=== Information shown ===
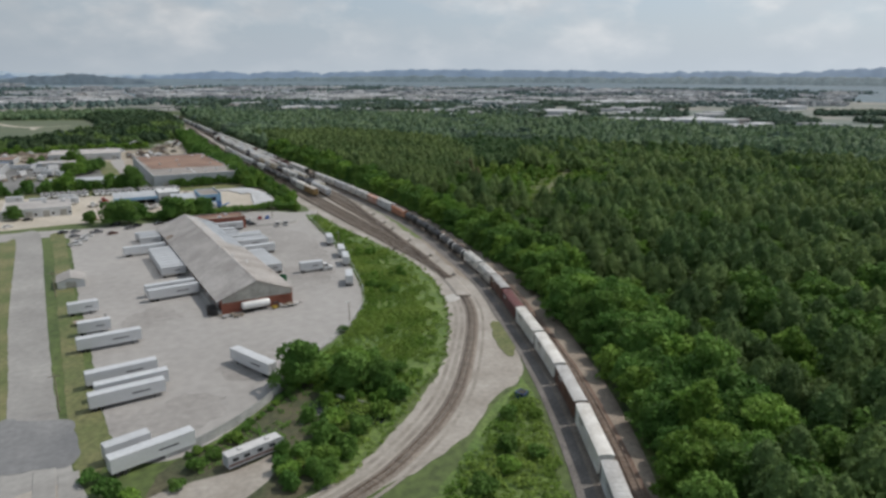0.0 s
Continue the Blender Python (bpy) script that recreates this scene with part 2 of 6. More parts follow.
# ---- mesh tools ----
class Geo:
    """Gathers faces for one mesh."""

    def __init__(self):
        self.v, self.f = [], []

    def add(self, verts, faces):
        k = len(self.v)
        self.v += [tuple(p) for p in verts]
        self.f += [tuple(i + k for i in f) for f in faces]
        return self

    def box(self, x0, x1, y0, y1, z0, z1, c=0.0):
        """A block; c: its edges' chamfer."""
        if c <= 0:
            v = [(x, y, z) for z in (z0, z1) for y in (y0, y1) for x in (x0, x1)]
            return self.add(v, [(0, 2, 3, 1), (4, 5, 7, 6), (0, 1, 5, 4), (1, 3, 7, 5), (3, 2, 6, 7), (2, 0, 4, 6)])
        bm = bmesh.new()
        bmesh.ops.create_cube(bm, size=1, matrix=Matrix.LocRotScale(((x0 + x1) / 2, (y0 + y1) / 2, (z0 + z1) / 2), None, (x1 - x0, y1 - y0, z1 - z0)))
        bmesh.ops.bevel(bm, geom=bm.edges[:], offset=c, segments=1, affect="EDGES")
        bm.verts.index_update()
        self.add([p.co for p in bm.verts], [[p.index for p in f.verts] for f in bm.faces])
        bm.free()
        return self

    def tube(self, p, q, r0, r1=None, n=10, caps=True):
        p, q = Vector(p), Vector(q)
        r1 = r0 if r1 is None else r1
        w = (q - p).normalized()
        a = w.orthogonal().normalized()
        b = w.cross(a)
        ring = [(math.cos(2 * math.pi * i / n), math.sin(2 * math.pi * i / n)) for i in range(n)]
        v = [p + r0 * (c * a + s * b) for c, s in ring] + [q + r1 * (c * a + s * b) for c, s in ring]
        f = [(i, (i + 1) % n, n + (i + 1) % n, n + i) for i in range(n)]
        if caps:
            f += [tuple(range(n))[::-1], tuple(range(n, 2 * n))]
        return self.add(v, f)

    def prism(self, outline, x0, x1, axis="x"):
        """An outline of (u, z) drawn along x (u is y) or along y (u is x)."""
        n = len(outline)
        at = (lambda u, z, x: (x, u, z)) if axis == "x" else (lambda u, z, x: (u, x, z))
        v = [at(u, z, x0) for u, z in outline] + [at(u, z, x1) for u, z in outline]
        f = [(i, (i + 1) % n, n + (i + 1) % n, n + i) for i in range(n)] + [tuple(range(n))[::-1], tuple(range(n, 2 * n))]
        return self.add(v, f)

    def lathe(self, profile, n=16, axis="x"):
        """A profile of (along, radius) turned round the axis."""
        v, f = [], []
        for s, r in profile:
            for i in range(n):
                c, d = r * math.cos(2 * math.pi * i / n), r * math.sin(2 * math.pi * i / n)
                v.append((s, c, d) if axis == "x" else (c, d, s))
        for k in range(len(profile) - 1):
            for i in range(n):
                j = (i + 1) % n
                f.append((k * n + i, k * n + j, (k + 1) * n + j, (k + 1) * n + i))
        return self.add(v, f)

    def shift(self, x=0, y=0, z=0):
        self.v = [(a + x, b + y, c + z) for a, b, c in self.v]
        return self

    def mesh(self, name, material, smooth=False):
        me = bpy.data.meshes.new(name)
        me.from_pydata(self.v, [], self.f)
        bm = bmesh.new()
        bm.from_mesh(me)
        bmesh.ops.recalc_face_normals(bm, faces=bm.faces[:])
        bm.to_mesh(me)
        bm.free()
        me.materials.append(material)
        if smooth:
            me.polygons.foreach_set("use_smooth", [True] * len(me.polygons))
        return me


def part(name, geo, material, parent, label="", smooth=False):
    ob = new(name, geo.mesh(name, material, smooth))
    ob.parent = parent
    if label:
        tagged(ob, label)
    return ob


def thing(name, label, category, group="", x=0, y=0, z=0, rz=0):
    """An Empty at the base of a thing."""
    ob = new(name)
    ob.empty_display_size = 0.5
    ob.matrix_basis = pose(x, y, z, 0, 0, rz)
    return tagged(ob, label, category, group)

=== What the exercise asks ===
Output the material word for word, omitting its pictures.

=== Reply to the task ===
0.0 s
Continue the Blender Python (bpy) script that recreates this scene with part 2 of 6. More parts follow.
# ---- mesh tools ----
class Geo:
    """Gathers faces for one mesh."""

    def __init__(self):
        self.v, self.f = [], []

    def add(self, verts, faces):
        k = len(self.v)
        self.v += [tuple(p) for p in verts]
        self.f += [tuple(i + k for i in f) for f in faces]
        return self

    def box(self, x0, x1, y0, y1, z0, z1, c=0.0):
        """A block; c: its edges' chamfer."""
        if c <= 0:
            v = [(x, y, z) for z in (z0, z1) for y in (y0, y1) for x in (x0, x1)]
            return self.add(v, [(0, 2, 3, 1), (4, 5, 7, 6), (0, 1, 5, 4), (1, 3, 7, 5), (3, 2, 6, 7), (2, 0, 4, 6)])
        bm = bmesh.new()
        bmesh.ops.create_cube(bm, size=1, matrix=Matrix.LocRotScale(((x0 + x1) / 2, (y0 + y1) / 2, (z0 + z1) / 2), None, (x1 - x0, y1 - y0, z1 - z0)))
        bmesh.ops.bevel(bm, geom=bm.edges[:], offset=c, segments=1, affect="EDGES")
        bm.verts.index_update()
        self.add([p.co for p in bm.verts], [[p.index for p in f.verts] for f in bm.faces])
        bm.free()
        return self

    def tube(self, p, q, r0, r1=None, n=10, caps=True):
        p, q = Vector(p), Vector(q)
        r1 = r0 if r1 is None else r1
        w = (q - p).normalized()
        a = w.orthogonal().normalized()
        b = w.cross(a)
        ring = [(math.cos(2 * math.pi * i / n), math.sin(2 * math.pi * i / n)) for i in range(n)]
        v = [p + r0 * (c * a + s * b) for c, s in ring] + [q + r1 * (c * a + s * b) for c, s in ring]
        f = [(i, (i + 1) % n, n + (i + 1) % n, n + i) for i in range(n)]
        if caps:
            f += [tuple(range(n))[::-1], tuple(range(n, 2 * n))]
        return self.add(v, f)

    def prism(self, outline, x0, x1, axis="x"):
        """An outline of (u, z) drawn along x (u is y) or along y (u is x)."""
        n = len(outline)
        at = (lambda u, z, x: (x, u, z)) if axis == "x" else (lambda u, z, x: (u, x, z))
        v = [at(u, z, x0) for u, z in outline] + [at(u, z, x1) for u, z in outline]
        f = [(i, (i + 1) % n, n + (i + 1) % n, n + i) for i in range(n)] + [tuple(range(n))[::-1], tuple(range(n, 2 * n))]
        return self.add(v, f)

    def lathe(self, profile, n=16, axis="x"):
        """A profile of (along, radius) turned round the axis."""
        v, f = [], []
        for s, r in profile:
            for i in range(n):
                c, d = r * math.cos(2 * math.pi * i / n), r * math.sin(2 * math.pi * i / n)
                v.append((s, c, d) if axis == "x" else (c, d, s))
        for k in range(len(profile) - 1):
            for i in range(n):
                j = (i + 1) % n
                f.append((k * n + i, k * n + j, (k + 1) * n + j, (k + 1) * n + i))
        return self.add(v, f)

    def shift(self, x=0, y=0, z=0):
        self.v = [(a + x, b + y, c + z) for a, b, c in self.v]
        return self

    def mesh(self, name, material, smooth=False):
        me = bpy.data.meshes.new(name)
        me.from_pydata(self.v, [], self.f)
        bm = bmesh.new()
        bm.from_mesh(me)
        bmesh.ops.recalc_face_normals(bm, faces=bm.faces[:])
        bm.to_mesh(me)
        bm.free()
        me.materials.append(material)
        if smooth:
            me.polygons.foreach_set("use_smooth", [True] * len(me.polygons))
        return me


def part(name, geo, material, parent, label="", smooth=False):
    ob = new(name, geo.mesh(name, material, smooth))
    ob.parent = parent
    if label:
        tagged(ob, label)
    return ob


def thing(name, label, category, group="", x=0, y=0, z=0, rz=0):
    """An Empty at the base of a thing."""
    ob = new(name)
    ob.empty_display_size = 0.5
    ob.matrix_basis = pose(x, y, z, 0, 0, rz)
    return tagged(ob, label, category, group)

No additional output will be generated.